EXERCISE BRIEF ▸ Line by line, repeat the data below exactly, beginning at the first line and ending at the line with "import random". Omit pictures.

SUPPLIED INFORMATION ▸
+++++

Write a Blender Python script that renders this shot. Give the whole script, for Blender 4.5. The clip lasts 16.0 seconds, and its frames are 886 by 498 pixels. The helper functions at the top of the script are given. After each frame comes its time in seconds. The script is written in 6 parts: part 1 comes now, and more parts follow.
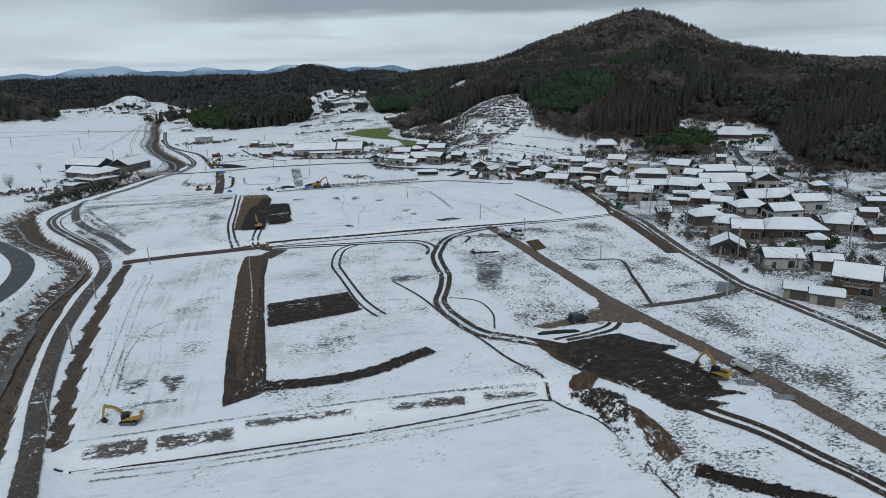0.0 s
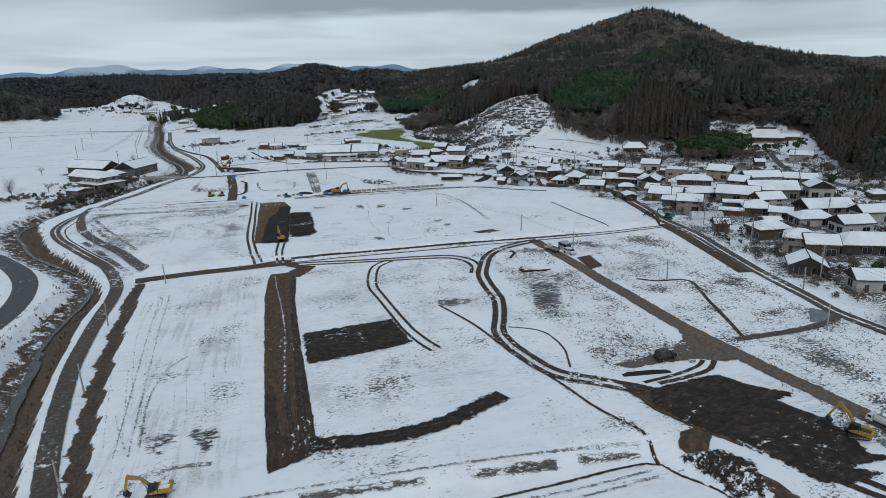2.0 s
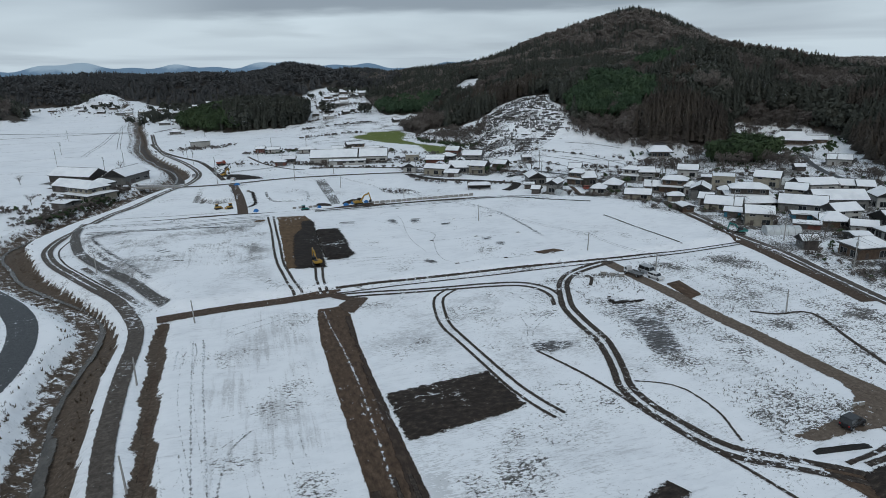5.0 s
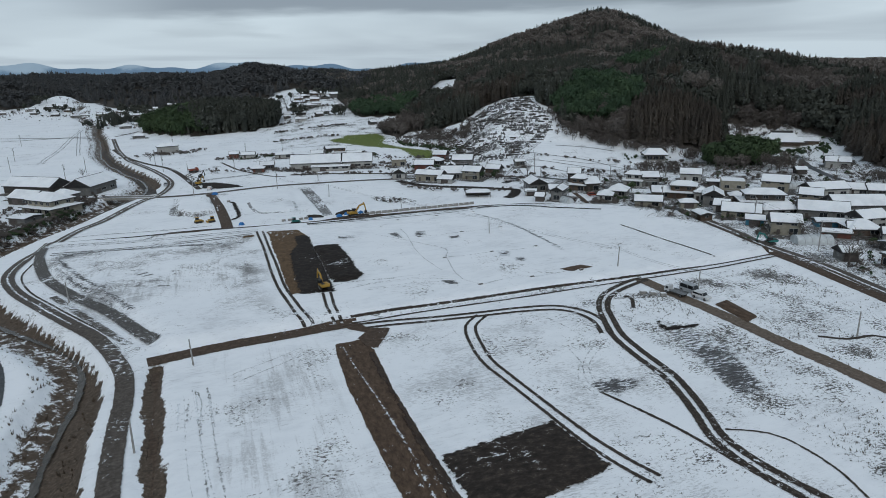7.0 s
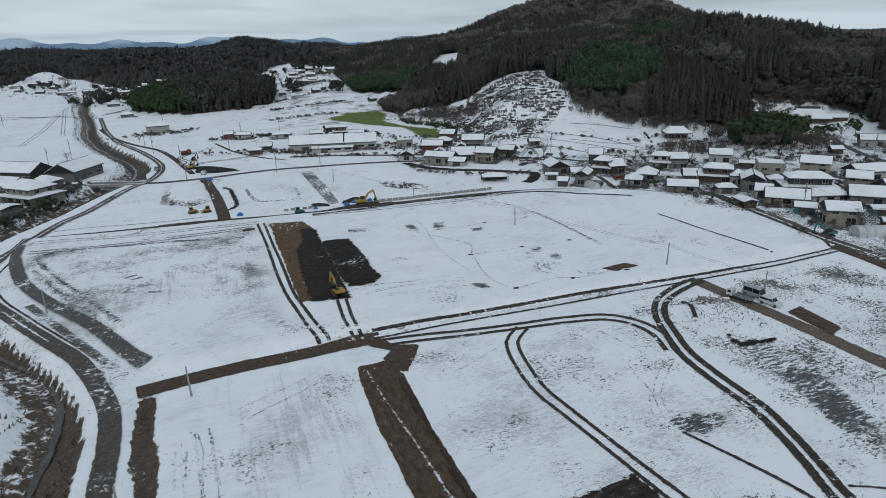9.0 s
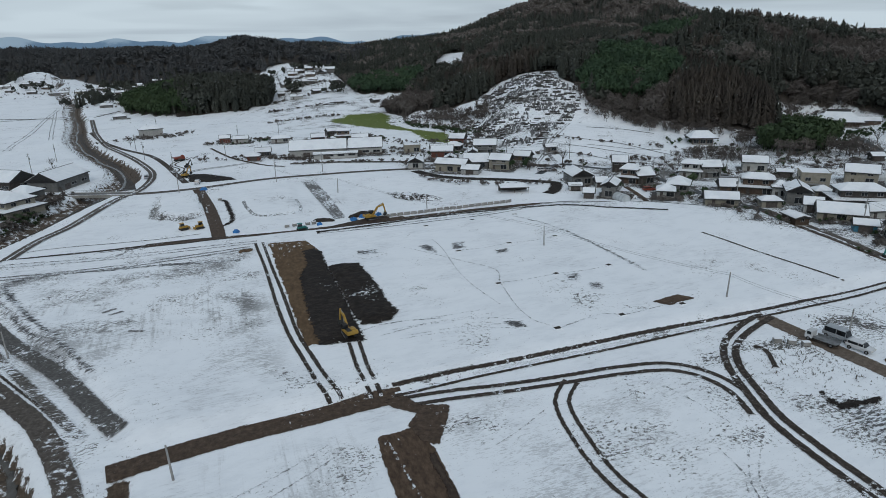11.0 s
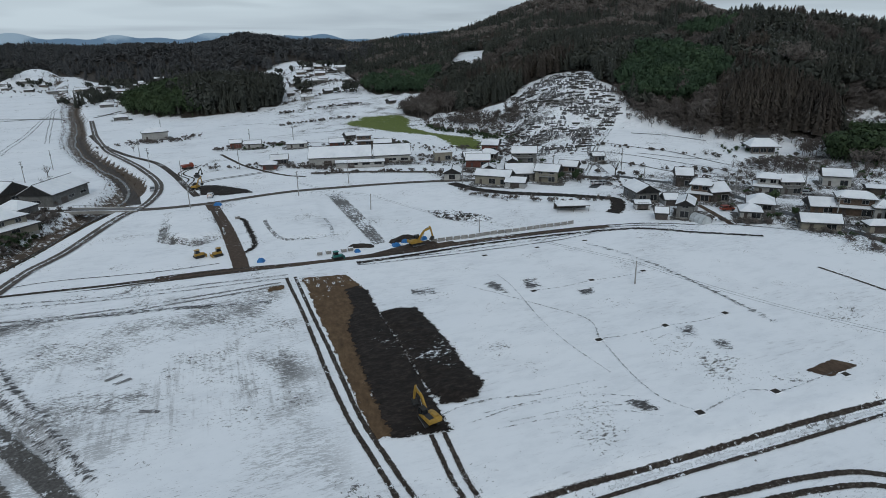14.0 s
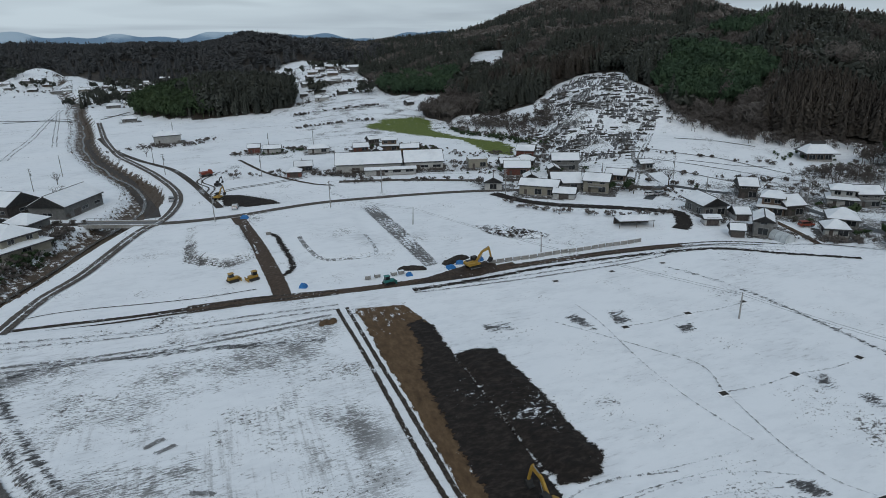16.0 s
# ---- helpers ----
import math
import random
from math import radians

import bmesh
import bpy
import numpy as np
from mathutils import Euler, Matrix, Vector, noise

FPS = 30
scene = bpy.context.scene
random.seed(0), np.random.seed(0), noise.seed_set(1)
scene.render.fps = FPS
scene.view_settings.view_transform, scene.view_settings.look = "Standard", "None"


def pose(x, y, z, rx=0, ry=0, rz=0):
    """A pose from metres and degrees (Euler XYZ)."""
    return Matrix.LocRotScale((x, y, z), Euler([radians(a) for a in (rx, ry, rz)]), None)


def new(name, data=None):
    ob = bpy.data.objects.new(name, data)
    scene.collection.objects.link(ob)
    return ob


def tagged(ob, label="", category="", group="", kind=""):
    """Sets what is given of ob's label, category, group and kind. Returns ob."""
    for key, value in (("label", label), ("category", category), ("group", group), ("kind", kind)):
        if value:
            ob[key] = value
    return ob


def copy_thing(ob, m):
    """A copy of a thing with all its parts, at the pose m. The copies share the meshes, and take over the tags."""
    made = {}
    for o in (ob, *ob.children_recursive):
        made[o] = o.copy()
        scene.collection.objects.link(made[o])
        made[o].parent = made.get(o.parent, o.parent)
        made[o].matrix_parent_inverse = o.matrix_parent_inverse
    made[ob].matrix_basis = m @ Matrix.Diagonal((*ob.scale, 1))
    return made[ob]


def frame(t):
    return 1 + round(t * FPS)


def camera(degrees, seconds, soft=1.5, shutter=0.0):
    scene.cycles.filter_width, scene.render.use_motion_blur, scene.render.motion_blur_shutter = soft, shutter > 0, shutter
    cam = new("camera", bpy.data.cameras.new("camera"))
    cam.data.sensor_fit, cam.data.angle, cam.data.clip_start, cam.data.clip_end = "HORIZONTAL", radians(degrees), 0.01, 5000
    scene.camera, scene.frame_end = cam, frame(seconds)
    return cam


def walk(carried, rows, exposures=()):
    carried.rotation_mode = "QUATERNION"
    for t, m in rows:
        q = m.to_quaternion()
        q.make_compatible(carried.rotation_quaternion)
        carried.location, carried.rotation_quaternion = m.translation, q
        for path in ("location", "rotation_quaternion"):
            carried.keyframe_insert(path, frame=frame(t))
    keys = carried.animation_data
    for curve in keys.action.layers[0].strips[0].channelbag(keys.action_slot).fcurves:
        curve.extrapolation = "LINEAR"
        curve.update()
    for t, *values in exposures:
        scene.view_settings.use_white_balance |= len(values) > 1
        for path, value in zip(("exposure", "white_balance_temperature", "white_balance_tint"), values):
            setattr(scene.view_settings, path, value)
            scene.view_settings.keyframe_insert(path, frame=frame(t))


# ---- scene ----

+++++

TASK RESULT ▸
Write a Blender Python script that renders this shot. Give the whole script, for Blender 4.5. The clip lasts 16.0 seconds, and its frames are 886 by 498 pixels. The helper functions at the top of the script are given. After each frame comes its time in seconds. The script is written in 6 parts: part 1 comes now, and more parts follow.
0.0 s
2.0 s
5.0 s
7.0 s
9.0 s
11.0 s
14.0 s
16.0 s
# ---- helpers ----
import math
import random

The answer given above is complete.